By pressing ahead urgently with his new peace plan, Blair is reminding all concerned that the London and Dublin governments have set May as the deadline for a Northern Ireland agreement. If the politicians haven't reached an accord by then, referendums will be held in both parts of Ireland.

Republicans and loyalists, says Irish political analyst Brendan O'Leary, are likely to be attracted by Blair's proposal for a Northern Ireland assembly.

"It would be elected by proportional representation, and this would be intended to ensure that the province's Catholic minority was not swamped by the Protestant majority," he says.

There were reports yesterday, however, that Blair's single-page draft peace formula drew a two-page response from the Irish government stressing the need to maximize north-south contacts.
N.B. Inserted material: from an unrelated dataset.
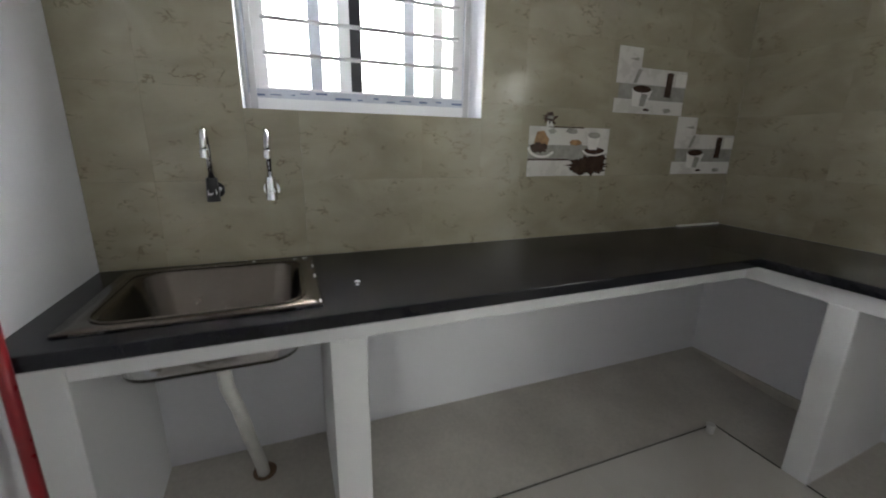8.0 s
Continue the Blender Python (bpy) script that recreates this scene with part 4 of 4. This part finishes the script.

Still, Blair said over the weekend he was "optimistic" about reaction to the plan. In a TV interview from Tokyo, he said: "It is a curious thing about Northern Ireland, that when things seem terribly bad they may just be about to get better."

Blair's spokesman added, "There is actually substantial agreement on the nature of the shape of an agreement. But the words will be difficult, and it may not be possible."

Influential Northern Ireland politicians, too, remained cautious. Seamus Mallon, deputy leader of the moderate, mainly Catholic nationalist Social Democratic and Labour Party, says he was "made very nervous" by Mowlam's talks with "convicted killers."

Mr. Mallon says such attempts at confidence building can create problems. "If handled insensitively or pushed too hard, they are capable of wrecking the entire peace process," he says.

Giving Blair's peacemaking efforts a boost was Sen. Edward Kennedy (D) of Massachusetts. In Londonderry, Northern Ireland's second largest city, over the weekend Senator Kennedy said there must be no return to violence. "Killing produces only more killing," he declared.

Kennedy added, "A new spirit of hope is gaining momentum. It can banish the fear that blinds. It can conquer the anger that fuels the merchants of violence."

"Equality and mutual respect," he said, were "the twin pillars of peace."